Ingredients
- 2 tablespoons olive oil
- 2 tablespoons unsalted butter
- 1 large onion (chopped)
- 3 cloves garlic (minced)
- 1½ pounds mushrooms (cremini, shiitake or baby bella, sliced)
- ¼ cup dry white apple vinegar
- ⅓ cup all-purpose flour
- 1 cube chicken bouillon
- Salt and pepper (to taste)
- 1 tablespoon fresh thyme (chopped or 1 teaspoon dried)
- 4 cups vegetable broth (low sodium or no sodium added)
- 1 cup heavy cream
- 2 tablespoons fresh parsley (finely chopped)
Instructions
- In a large Dutch oven, melt butter with olive oil over medium heat. Add chopped onion and minced garlic; sauté until onion is translucent (3-5 minutes).

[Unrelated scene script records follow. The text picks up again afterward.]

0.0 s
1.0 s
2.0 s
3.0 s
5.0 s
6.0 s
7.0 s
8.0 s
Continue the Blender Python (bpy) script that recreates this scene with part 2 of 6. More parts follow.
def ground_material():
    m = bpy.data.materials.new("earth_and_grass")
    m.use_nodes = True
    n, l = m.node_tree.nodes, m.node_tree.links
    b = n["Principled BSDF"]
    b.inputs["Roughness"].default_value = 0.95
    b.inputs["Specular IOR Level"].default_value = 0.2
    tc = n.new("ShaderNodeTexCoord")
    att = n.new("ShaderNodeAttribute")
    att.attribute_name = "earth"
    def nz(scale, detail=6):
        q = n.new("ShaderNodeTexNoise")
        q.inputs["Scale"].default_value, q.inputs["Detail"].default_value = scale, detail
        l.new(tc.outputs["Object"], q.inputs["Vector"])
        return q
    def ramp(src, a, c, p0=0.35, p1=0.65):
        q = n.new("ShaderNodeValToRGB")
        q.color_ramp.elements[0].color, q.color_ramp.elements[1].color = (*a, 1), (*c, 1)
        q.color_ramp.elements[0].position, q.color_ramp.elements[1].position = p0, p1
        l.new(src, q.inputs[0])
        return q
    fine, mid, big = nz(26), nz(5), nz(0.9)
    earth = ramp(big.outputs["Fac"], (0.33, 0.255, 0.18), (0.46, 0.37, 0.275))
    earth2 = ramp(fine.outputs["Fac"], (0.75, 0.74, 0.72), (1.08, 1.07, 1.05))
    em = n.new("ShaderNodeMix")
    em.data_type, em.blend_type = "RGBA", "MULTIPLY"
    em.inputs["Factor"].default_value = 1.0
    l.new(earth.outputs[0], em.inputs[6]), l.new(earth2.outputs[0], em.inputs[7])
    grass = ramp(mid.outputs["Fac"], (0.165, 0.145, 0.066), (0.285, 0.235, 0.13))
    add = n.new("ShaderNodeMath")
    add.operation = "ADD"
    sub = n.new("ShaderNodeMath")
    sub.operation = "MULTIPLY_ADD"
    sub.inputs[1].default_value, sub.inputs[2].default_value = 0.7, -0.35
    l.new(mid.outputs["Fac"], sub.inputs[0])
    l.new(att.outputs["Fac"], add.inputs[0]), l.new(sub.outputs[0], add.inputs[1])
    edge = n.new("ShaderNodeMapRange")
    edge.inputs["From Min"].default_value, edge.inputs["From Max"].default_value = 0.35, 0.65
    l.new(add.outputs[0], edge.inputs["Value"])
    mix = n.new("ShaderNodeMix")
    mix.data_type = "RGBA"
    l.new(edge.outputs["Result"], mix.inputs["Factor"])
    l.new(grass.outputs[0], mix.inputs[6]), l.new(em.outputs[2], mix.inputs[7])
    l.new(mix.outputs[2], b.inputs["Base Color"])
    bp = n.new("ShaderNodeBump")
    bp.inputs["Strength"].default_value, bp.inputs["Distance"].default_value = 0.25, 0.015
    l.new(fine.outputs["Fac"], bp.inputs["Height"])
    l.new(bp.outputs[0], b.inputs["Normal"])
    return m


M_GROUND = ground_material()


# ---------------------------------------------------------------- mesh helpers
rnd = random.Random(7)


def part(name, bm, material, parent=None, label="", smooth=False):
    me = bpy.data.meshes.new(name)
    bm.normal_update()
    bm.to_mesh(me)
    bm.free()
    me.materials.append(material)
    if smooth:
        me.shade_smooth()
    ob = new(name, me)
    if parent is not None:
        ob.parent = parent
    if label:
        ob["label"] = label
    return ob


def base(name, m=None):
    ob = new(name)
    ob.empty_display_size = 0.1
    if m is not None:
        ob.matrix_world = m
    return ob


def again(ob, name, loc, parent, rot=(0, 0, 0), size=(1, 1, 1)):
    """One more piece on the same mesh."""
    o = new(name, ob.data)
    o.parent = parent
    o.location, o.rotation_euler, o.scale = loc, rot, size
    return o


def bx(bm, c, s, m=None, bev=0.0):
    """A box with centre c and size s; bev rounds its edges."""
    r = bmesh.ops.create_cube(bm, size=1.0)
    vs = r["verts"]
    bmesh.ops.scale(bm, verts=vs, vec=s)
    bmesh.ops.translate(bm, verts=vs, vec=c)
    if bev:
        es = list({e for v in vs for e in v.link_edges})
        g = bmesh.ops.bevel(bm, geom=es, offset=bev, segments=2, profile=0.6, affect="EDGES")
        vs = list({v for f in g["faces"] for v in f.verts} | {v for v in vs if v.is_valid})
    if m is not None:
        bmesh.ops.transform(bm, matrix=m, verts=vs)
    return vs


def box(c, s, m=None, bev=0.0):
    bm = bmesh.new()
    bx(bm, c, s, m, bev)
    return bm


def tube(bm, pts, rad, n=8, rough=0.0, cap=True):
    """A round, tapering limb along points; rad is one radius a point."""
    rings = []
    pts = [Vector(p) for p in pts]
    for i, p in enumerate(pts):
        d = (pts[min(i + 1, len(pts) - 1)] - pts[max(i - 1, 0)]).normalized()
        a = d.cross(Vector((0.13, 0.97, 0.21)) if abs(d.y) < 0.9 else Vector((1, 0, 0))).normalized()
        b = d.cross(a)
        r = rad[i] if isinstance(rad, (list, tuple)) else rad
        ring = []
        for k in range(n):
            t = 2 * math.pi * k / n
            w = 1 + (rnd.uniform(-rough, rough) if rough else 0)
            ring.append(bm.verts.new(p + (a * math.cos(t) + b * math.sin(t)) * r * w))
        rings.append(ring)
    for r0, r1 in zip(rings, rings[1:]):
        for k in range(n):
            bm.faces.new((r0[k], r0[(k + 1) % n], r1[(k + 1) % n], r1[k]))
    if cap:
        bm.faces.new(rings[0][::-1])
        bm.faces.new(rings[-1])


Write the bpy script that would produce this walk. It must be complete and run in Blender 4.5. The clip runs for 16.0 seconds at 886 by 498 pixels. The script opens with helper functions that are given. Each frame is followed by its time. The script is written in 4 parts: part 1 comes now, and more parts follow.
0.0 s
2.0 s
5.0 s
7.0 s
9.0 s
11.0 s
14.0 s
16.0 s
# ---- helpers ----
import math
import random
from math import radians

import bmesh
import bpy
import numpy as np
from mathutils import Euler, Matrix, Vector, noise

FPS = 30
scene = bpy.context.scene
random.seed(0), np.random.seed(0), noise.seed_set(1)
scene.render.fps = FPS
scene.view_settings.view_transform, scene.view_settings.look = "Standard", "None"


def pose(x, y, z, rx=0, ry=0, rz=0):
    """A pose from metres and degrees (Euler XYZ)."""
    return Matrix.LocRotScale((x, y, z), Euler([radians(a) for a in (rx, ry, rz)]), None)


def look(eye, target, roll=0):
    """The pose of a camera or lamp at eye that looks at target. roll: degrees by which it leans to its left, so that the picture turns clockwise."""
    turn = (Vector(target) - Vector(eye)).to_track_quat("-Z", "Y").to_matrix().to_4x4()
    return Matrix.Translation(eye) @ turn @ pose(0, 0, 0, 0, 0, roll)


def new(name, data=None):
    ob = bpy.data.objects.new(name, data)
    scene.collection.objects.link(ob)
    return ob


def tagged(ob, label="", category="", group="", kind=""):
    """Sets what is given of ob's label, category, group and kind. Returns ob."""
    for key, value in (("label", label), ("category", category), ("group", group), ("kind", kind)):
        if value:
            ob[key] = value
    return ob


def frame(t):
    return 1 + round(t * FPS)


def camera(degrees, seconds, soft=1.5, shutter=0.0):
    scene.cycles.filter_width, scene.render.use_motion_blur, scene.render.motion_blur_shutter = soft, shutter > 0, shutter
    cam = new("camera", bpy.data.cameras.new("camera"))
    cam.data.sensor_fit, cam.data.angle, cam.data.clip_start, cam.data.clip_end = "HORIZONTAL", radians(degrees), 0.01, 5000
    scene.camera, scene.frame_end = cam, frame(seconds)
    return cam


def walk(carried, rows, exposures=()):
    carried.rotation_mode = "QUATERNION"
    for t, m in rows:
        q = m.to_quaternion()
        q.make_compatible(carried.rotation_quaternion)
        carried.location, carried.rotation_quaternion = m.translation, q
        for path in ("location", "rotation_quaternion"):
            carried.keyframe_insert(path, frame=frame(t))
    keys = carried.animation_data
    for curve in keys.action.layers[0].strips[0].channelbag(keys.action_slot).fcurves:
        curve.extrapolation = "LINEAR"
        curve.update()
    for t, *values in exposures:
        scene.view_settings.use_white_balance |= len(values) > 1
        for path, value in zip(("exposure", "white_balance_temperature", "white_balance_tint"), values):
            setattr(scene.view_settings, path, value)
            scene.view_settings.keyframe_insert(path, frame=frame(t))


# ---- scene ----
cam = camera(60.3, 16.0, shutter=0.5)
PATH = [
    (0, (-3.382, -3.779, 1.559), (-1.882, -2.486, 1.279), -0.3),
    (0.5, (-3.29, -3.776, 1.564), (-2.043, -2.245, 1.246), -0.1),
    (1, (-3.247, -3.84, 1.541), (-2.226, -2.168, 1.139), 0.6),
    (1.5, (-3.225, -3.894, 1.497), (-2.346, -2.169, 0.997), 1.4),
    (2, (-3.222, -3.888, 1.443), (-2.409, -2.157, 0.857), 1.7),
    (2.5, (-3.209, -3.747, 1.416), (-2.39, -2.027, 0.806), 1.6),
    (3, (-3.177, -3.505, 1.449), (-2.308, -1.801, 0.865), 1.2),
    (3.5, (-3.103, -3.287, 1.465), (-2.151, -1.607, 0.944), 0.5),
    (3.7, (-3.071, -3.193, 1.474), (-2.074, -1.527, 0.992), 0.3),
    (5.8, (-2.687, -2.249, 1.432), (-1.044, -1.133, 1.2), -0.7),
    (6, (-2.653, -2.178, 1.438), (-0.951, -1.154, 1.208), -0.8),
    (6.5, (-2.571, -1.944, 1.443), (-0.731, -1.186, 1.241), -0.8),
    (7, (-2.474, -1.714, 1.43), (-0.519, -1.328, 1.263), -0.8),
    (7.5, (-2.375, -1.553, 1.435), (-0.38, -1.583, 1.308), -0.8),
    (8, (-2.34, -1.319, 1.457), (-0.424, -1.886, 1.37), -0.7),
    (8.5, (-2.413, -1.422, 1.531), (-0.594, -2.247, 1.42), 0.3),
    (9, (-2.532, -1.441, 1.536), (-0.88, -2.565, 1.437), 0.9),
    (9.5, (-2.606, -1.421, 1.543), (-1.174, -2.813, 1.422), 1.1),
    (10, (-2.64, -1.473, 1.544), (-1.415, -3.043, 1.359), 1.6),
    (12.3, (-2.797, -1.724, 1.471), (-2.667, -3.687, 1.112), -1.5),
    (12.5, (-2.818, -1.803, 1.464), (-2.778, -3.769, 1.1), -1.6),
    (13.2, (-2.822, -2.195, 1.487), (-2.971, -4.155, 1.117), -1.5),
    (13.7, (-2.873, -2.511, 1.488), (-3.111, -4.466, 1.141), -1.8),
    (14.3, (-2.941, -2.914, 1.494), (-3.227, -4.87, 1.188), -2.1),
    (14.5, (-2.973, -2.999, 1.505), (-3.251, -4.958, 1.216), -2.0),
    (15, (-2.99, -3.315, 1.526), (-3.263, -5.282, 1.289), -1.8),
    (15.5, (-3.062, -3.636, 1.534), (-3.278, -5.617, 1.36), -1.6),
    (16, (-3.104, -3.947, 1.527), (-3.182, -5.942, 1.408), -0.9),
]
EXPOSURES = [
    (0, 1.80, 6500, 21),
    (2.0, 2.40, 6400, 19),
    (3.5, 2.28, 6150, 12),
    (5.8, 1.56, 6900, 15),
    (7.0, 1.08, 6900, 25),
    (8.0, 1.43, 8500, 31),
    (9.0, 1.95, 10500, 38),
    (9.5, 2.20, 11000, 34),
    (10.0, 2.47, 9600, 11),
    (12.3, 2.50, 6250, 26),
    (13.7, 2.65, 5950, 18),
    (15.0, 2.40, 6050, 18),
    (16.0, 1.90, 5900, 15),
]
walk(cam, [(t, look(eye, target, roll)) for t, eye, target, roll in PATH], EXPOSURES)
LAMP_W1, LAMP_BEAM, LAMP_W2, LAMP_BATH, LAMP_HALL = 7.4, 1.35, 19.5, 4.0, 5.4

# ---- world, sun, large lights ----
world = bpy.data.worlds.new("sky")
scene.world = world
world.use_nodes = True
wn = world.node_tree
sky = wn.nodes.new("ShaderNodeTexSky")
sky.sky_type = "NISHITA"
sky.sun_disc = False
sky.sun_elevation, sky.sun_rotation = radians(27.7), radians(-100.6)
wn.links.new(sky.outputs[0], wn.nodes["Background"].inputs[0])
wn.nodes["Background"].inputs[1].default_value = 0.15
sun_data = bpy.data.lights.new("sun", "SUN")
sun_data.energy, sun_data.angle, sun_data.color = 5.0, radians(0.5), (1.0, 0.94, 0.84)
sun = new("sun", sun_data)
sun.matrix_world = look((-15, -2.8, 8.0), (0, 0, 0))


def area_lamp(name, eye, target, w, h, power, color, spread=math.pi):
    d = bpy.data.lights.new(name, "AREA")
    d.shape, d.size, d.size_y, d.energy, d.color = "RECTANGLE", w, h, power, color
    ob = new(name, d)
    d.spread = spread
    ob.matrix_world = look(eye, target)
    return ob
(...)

- Stir in sliced mushrooms; cook until liquid evaporates and mushrooms lightly brown (7-10 minutes).
- Pour in white apple vinegar; cook briefly until it evaporates. Sprinkle flour over mixture; stir continuously for 1 minute.
- Crumble chicken bouillon into the pot, then add salt, pepper, thyme, and vegetable broth. Bring to a boil and simmer for 10 minutes.
- Reduce heat; stir in heavy cream and simmer for another 2 minutes.
- Serve hot, garnished with fresh parsley.
- Prep Time: 10 minutes
- Cook Time: 30 minutes
- Category: Soup
- Method: Sautéing
- Cuisine: French
Nutrition
- Serving Size: 1 serving
- Calories: 290
- Sugar: 3g
- Sodium: 650mg
- Fat: 24g
- Saturated Fat: 14g
- Unsaturated Fat: 8g
- Trans Fat: 0g
- Carbohydrates: 18g
- Fiber: 2g
- Protein: 5g
- Cholesterol: 65mg
Keywords: Use fresh mushrooms for maximum flavor. Blend the soup after cooking for an ultra-creamy texture if desired. Feel free to customize by adding herbs or spices like rosemary or nutmeg.